[start of Dataset extract]
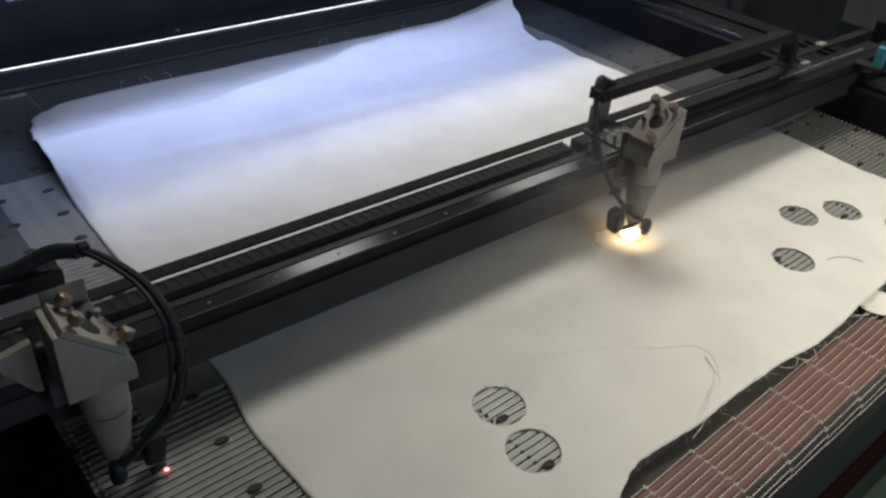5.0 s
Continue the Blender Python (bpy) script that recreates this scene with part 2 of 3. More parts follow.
def bed():
    b = thing("conveyor_bed", "long grey metal conveyor bed of fine slats and clips", "conveyor", kind="structure")
    part("support_plate", box(B(), BED_X0, BED_X1, -0.19, BED_Y1, -0.03, -0.0105), DARK_ALLOY, b)
    # one slat, split at every joint, with a slanted top and a thin raised edge, shared by all
    for shift in (0, 1):
        bm = B()
        for k in range(20):
            x0, x1 = max(BED_X0, -0.532 + 0.1 * k + 0.0001), min(BED_X1, -0.532 + 0.1 * (k + 1) - 0.0001)
            off = 0.0002 if shift else -0.0002
            outline = ((0.0004, -0.010), (0.0036, -0.010), (0.0040, -0.0006), (0.0036, 0.0), (0.0014, 0.0), (0.0006, -0.0008), (-0.0042, -0.0016), (-0.0044, -0.0022))
            ra = [bm.verts.new((x0, y + off, z)) for y, z in outline]
            rb = [bm.verts.new((x1, y - off, z)) for y, z in outline]
            for q in range(8):
                bm.faces.new((ra[q], ra[(q + 1) % 8], rb[(q + 1) % 8], rb[q]))
            bm.faces.new(list(reversed(ra)))
            bm.faces.new(rb)
        bmesh.ops.recalc_face_normals(bm, faces=bm.faces)
        me = mesh_of("slat", bm, WIRE)
        # darker past the cloth's edges; the colour takes in the shade there
        me.materials.append(DULL_WIRE)
        for p in me.polygons:
            p.material_index = 0 if -0.24 < p.center.x < 1.05 else 1
        y, k = -0.1772, 0
        while y < BED_Y1 - 0.005:
            if k % 2 == shift:
                rod = new("slat", me)
                rod.parent, rod.location = b, (0, y, 0)
            y += PITCH
            k += 1
    part("gap_floor", box(B(), BED_X0, BED_X1, -0.2155, -0.1905, -0.03, -0.014), DARK_BROWN, b)
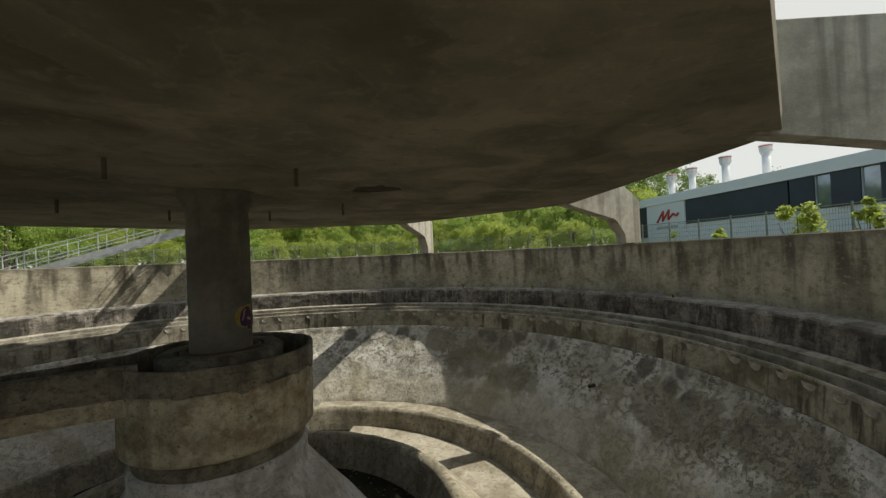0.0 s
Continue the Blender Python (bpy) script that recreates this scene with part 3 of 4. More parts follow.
[end of Dataset extract]
Exercise requirements -
Transcribe the material as is, with images omitted.

Answer to the exercise -
5.0 s
Continue the Blender Python (bpy) script that recreates this scene with part 2 of 3. More parts follow.
def bed():
    b = thing("conveyor_bed", "long grey metal conveyor bed of fine slats and clips", "conveyor", kind="structure")
    part("support_plate", box(B(), BED_X0, BED_X1, -0.19, BED_Y1, -0.03, -0.0105), DARK_ALLOY, b)
    # one slat, split at every joint, with a slanted top and a thin raised edge, shared by all
    for shift in (0, 1):
        bm = B()
        for k in range(20):
            x0, x1 = max(BED_X0, -0.532 + 0.1 * k + 0.0001), min(BED_X1, -0.532 + 0.1 * (k + 1) - 0.0001)
            off = 0.0002 if shift else -0.0002
            outline = ((0.0004, -0.010), (0.0036, -0.010), (0.0040, -0.0006), (0.0036, 0.0), (0.0014, 0.0), (0.0006, -0.0008), (-0.0042, -0.0016), (-0.0044, -0.0022))
            ra = [bm.verts.new((x0, y + off, z)) for y, z in outline]
            rb = [bm.verts.new((x1, y - off, z)) for y, z in outline]
            for q in range(8):
                bm.faces.new((ra[q], ra[(q + 1) % 8], rb[(q + 1) % 8], rb[q]))
            bm.faces.new(list(reversed(ra)))
            bm.faces.new(rb)
        bmesh.ops.recalc_face_normals(bm, faces=bm.faces)
        me = mesh_of("slat", bm, WIRE)
        # darker past the cloth's edges; the colour takes in the shade there
        me.materials.append(DULL_WIRE)
        for p in me.polygons:
            p.material_index = 0 if -0.24 < p.center.x < 1.05 else 1
        y, k = -0.1772, 0
        while y < BED_Y1 - 0.005:
            if k % 2 == shift:
                rod = new("slat", me)
                rod.parent, rod.location = b, (0, y, 0)
            y += PITCH
            k += 1
    part("gap_floor", box(B(), BED_X0, BED_X1, -0.2155, -0.1905, -0.03, -0.014), DARK_BROWN, b)
0.0 s
Continue the Blender Python (bpy) script that recreates this scene with part 3 of 4. More parts follow.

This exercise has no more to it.